Sep 30 9:00 PM

Biden delivers hardline Iran rhetoric to pro-Israel progressives

A historic phone call between President Barack Obama and the new Iranian President Hassan Rouhani last week was the highest-level contact between the countries in more than three decades. Speaking Tuesday, Vice President Joe Biden was clear about what he believed drove Rouhani to the negotiating table: “the most effective sanction regime in all of history.”

Biden arrived late to deliver the keynote Monday at the annual conference of J Street, the liberal pro-Israel advocacy group, coming straight from a private meeting at the White House with Israeli Prime Minister Benjamin Netanyahu, who is delivering the final speech at the U.N. General Assembly on Tuesday.

J Street, founded in 2008, is the hipper and more progressive younger sister to pro-Israel lobby AIPAC. But Biden’s rhetoric seemed better-suited to the kind of hardline audience that has traditionally dominated pro-Israel advocacy in the U.S. He repeatedly emphasized that the U.S. would not tolerate a nuclear-armed Iran, and was tempered in his optimism about the new Iranian president, whose conciliatory tone at the U.N. last week excited some in the international community.

If there were no Israel, we’d have to invent one, to make sure our interests are protected.

Emphasizing the shared interests between the U.S. and Israel, Biden said: “If there were no Israel, we’d have to invent one, to make sure our interests are protected."

Biden’s skepticism over Iran’s “charm offensive” and apparent commitment to the sanction program is exactly what Netanyahu has publicly urged of Americans. Israeli officials said their prime minister would play the role of “spoilsport” at the U.N., and caution world leaders to focus on Rouhani’s actions as opposed to his words. In this respect, Netanyahu is representing popular opinion in his country; a poll by Israel’s Channel 10 News found that 78 percent of Israelis don’t believe Rouhani’s stated desire for dialogue with the U.S. is genuine.

But Biden’s speech was surprisingly heavy on issues of Israeli security for an organization whose primary agenda items are a two-state solution and peace. On certain issues, the conference attendees appeared distinctly to the left of the mainstream Zionist movement, and even J Street’s official line, applauding at one session earlier Monday when a panelist called for a Palestinian “right of return,” noted Tablet magazine.

Other speakers at the conference were more euphoric than Biden about this diplomatic moment, and seemed better attuned to the crowd at the conference, which saw attendance balloon to almost 3,000 this year.

“This isn’t just a dodge and a faint by a regime determined to pursue a nuclear weapons capability,” said Suzanne Maloney, a senior fellow at the Saban Center for Middle East Policy at the Brookings Institution, at a panel earlier in the day.

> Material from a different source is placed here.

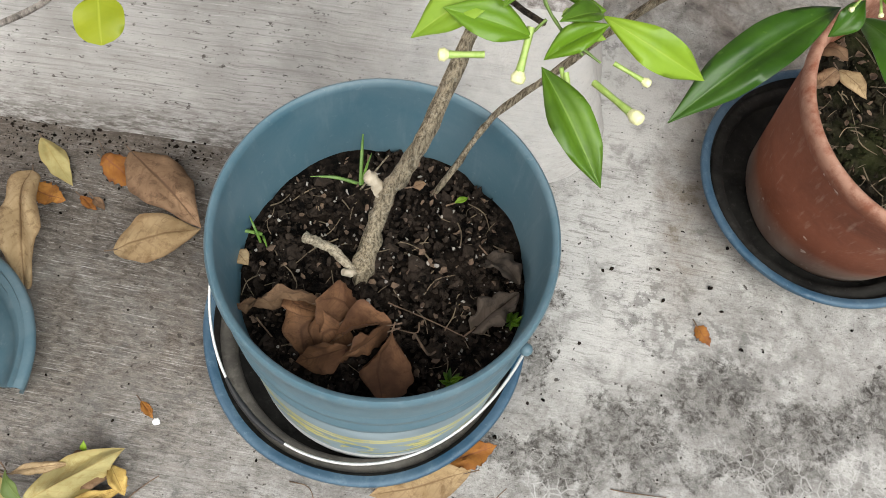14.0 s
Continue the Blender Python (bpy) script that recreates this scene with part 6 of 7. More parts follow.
leaf(shrub, "sunlit_gold", (-0.119, 0.319, 1.125), (-0.129, 0.348, 1.154), 0.0205, up=(0.25, -0.60, 0.75))
leaf(shrub, "sunlit_gold", (-0.119, 0.319, 1.118), (-0.135, 0.295, 1.127), 0.018, up=(0.10, -0.50, 0.85))
leaf(shrub, "sunlit_gold", (-0.132, 0.334, 1.091), (-0.131, 0.329, 1.085), 0.003)
leaf(shrub, "young", (-0.137, 0.338, 1.089), (-0.134, 0.332, 1.082), 0.005)
leaf(shrub, "olive", (-0.146, 0.345, 1.079), (-0.162, 0.347, 1.092), 0.006)
leaf(shrub, "young", (-0.111, 0.353, 1.095), (-0.110, 0.361, 1.102), 0.004)
leaf(shrub, "sunlit_gold", (-0.105, 0.350, 1.089), (-0.103, 0.353, 1.091), 0.003)
leaf(shrub, "sunlit_gold", (-0.103, 0.345, 1.084), (-0.101, 0.349, 1.086), 0.004)
leaf(shrub, "sunlit_gold", (-0.155, 0.447, 1.102), (-0.155, 0.454, 1.109), 0.003)
leaf(shrub, "sunlit_gold", (-0.153, 0.440, 1.102), (-0.156, 0.446, 1.109), 0.003)
leaf(shrub, "olive", (-0.132, 0.453, 0.989), (-0.121, 0.499, 1.029), 0.026, up=(0.25, -0.60, 0.75))
leaf(shrub, "olive", (-0.139, 0.410, 0.985), (-0.131, 0.449, 1.013), 0.031, up=(0.25, -0.60, 0.75))
leaf(shrub, "olive", (-0.134, 0.409, 0.988), (-0.174, 0.380, 1.001), 0.024, up=(0.00, -0.45, 0.90))
leaf(shrub, "young", (-0.131, 0.438, 0.990), (-0.127, 0.447, 0.996), 0.010)
leaf(shrub, "olive", (-0.133, 0.430, 0.984), (-0.125, 0.441, 0.990), 0.010)
leaf(shrub, "mid", (-0.141, 0.432, 0.966), (-0.145, 0.430, 0.965), 0.005)
leaf(shrub, "mid", (-0.283, 0.604, 0.858), (-0.275, 0.643, 0.925), 0.050, up=(0.25, -0.60, 0.75))
leaf(shrub, "olive", (-0.303, 0.620, 0.905), (-0.275, 0.655, 0.922), 0.023, up=(0.00, -0.20, 0.95))
leaf(shrub, "dark", (-0.274, 0.613, 0.861), (-0.260, 0.627, 0.867), 0.011)
leaf(shrub, "rust", (-0.277, 0.601, 0.867), (-0.230, 0.614, 0.852), 0.024, up=(0.00, -0.50, 0.85))
leaf(shrub, "rust", (-0.301, 0.619, 0.888), (-0.308, 0.597, 0.873), 0.023)
leaf(shrub, "mid", (-0.286, 0.577, 0.871), (-0.323, 0.564, 0.886), 0.042, up=(0.05, -0.70, 0.70))
leaf(shrub, "olive", (-0.316, 0.593, 0.875), (-0.302, 0.608, 0.879), 0.013)
leaf(shrub, "mid", (-0.348, 0.564, 0.889), (-0.378, 0.546, 0.900), 0.024)
leaf(shrub, "dark", (-0.300, 0.488, 0.927), (-0.318, 0.484, 0.938), 0.020)
leaf(shrub, "dark", (-0.287, 0.457, 0.924), (-0.305, 0.465, 0.943), 0.023)
leaf(shrub, "olive", (-0.279, 0.476, 0.960), (-0.292, 0.466, 0.963), 0.012)
leaf(shrub, "young", (-0.246, 0.448, 1.002), (-0.243, 0.475, 1.022), 0.022, up=(0.25, -0.60, 0.75))
leaf(shrub, "young", (-0.244, 0.444, 0.998), (-0.249, 0.432, 0.993), 0.010)
leaf(shrub, "olive", (-0.328, 0.612, 0.901), (-0.329, 0.646, 0.937), 0.024)
leaf(shrub, "olive", (-0.320, 0.649, 0.916), (-0.325, 0.666, 0.939), 0.018)
leaf(shrub, "mid", (-0.327, 0.641, 0.913), (-0.315, 0.666, 0.930), 0.020)
leaf(shrub, "olive", (-0.305, 0.648, 0.919), (-0.286, 0.671, 0.930), 0.020, up=(0.00, -0.20, 0.95))
leaf(shrub, "young", (-0.316, 0.621, 0.901), (-0.306, 0.643, 0.915), 0.016)
leaf(shrub, "mid", (-0.263, 0.544, 0.859), (-0.272, 0.581, 0.895), 0.023, up=(0.25, -0.60, 0.75))
leaf(shrub, "mid", (-0.265, 0.563, 0.861), (-0.272, 0.593, 0.890), 0.013)
leaf(shrub, "young", (-0.257, 0.548, 0.886), (-0.268, 0.551, 0.895), 0.013)
leaf(shrub, "young", (-0.255, 0.551, 0.887), (-0.251, 0.558, 0.891), 0.013)
leaf(shrub, "young", (-0.248, 0.552, 0.884), (-0.239, 0.556, 0.882), 0.011)
leaf(shrub, "mid", (-0.248, 0.527, 0.879), (-0.233, 0.539, 0.879), 0.013)
leaf(shrub, "olive", (-0.218, 0.475, 0.920), (-0.208, 0.488, 0.923), 0.014)
leaf(shrub, "young", (-0.223, 0.478, 0.911), (-0.225, 0.491, 0.921), 0.013)
leaf(shrub, "dark", (-0.273, 0.548, 0.854), (-0.280, 0.562, 0.870), 0.013)
leaf(shrub, "mid", (-0.273, 0.532, 0.856), (-0.286, 0.534, 0.866), 0.012)
leaf(shrub, "sunlit_gold", (-0.316, 0.637, 0.985), (-0.332, 0.674, 1.050), 0.041, up=(0.25, -0.60, 0.75))
leaf(shrub, "olive", (-0.305, 0.628, 0.983), (-0.326, 0.618, 0.989), 0.019, up=(0.00, -0.20, 0.95))
leaf(shrub, "sunlit_gold", (-0.316, 0.622, 0.986), (-0.306, 0.636, 0.992), 0.016)
leaf(shrub, "young", (-0.357, 0.600, 0.964), (-0.338, 0.630, 0.979), 0.019, up=(0.00, -0.30, 0.95))
leaf(shrub, "sunlit_gold", (-0.294, 0.701, 0.973), (-0.319, 0.722, 1.025), 0.044, up=(0.25, -0.60, 0.75))
leaf(shrub, "sunlit_gold", (-0.295, 0.713, 0.971), (-0.319, 0.716, 0.997), 0.029, up=(0.25, -0.60, 0.75))
leaf(shrub, "olive", (-0.288, 0.709, 0.979), (-0.275, 0.722, 0.986), 0.012)
leaf(shrub, "young", (-0.290, 0.709, 0.980), (-0.305, 0.710, 0.995), 0.013)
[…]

Ahmadinejad was an asset, the gift that kept on giving.

Rouhani was elected after eight years of dissatisfaction, she said, with the “creeping pariah status Iran had achieved thanks to [previous President Mahmoud] Ahmadinejad’s reprehensible rhetoric.” She added, however, that Rouhani was “a preacher of theocracy” and no “Jeffersonian democrat.”

Even Merav Michaelia, a member of the Labor Party in the Israeli parliament, undercut her prime minister in a conversation with the press on Sunday. "The difference between Netanyahu and Obama is that while Obama really wishes to achieve the goal of Iran not having a nuclear weapon and nuclear ability," she said, "Netanyahu and Israel in general want Iran to forfeit. They want Israel to win." 

Meir Javedanfar, an Iranian-born Israeli and professor of contemporary Iranian politics at the Interdisciplinary Center Herzilya, outlined the multiple “traumas” Israel faces with regards to Iran, including its history of funding attacks by the Palestinian group Hamas, which the U.S. classifies as a terrorist organization, and years of Holocaust denial by Ahmadinejad. But Javedanfar also received raucous applause for several jabs he made against Netanyahu.

“Ahmadinejad was an asset, the gift that kept on giving… He isolated the Iranian regime like never before, and Israel didn’t have to do anything,” he said. “Rouhani’s a diplomat. With all due respect for my prime minister, I don’t think he knows how to handle diplomats.”

Ken Pollack, a former Iran-Iraq analyst with the CIA, current senior fellow at the Saban Center, and Middle East adviser to congressional leaders, cited a CNN poll showing that three-quarters of Americans support direct negotiations with Iran over its nuclear program.

“They are not crazy. They aren’t irrational. They are not messianic, at least in their external behavior,” Pollack said about the Iranian leadership. “And they are not reckless… They have a great deal of respect for our power.”

The timing with Iran and renewed Israeli-Palestinian negotiations made the fourth J Street conference particularly energized. There were hundreds more attendees than in 2012 and nine members of the Israeli parliament in attendance, marking a new milestone in organization and legitimacy for the pro-Israel Left -- even if the conference’s keynote speaker wasn’t necessarily talking to them.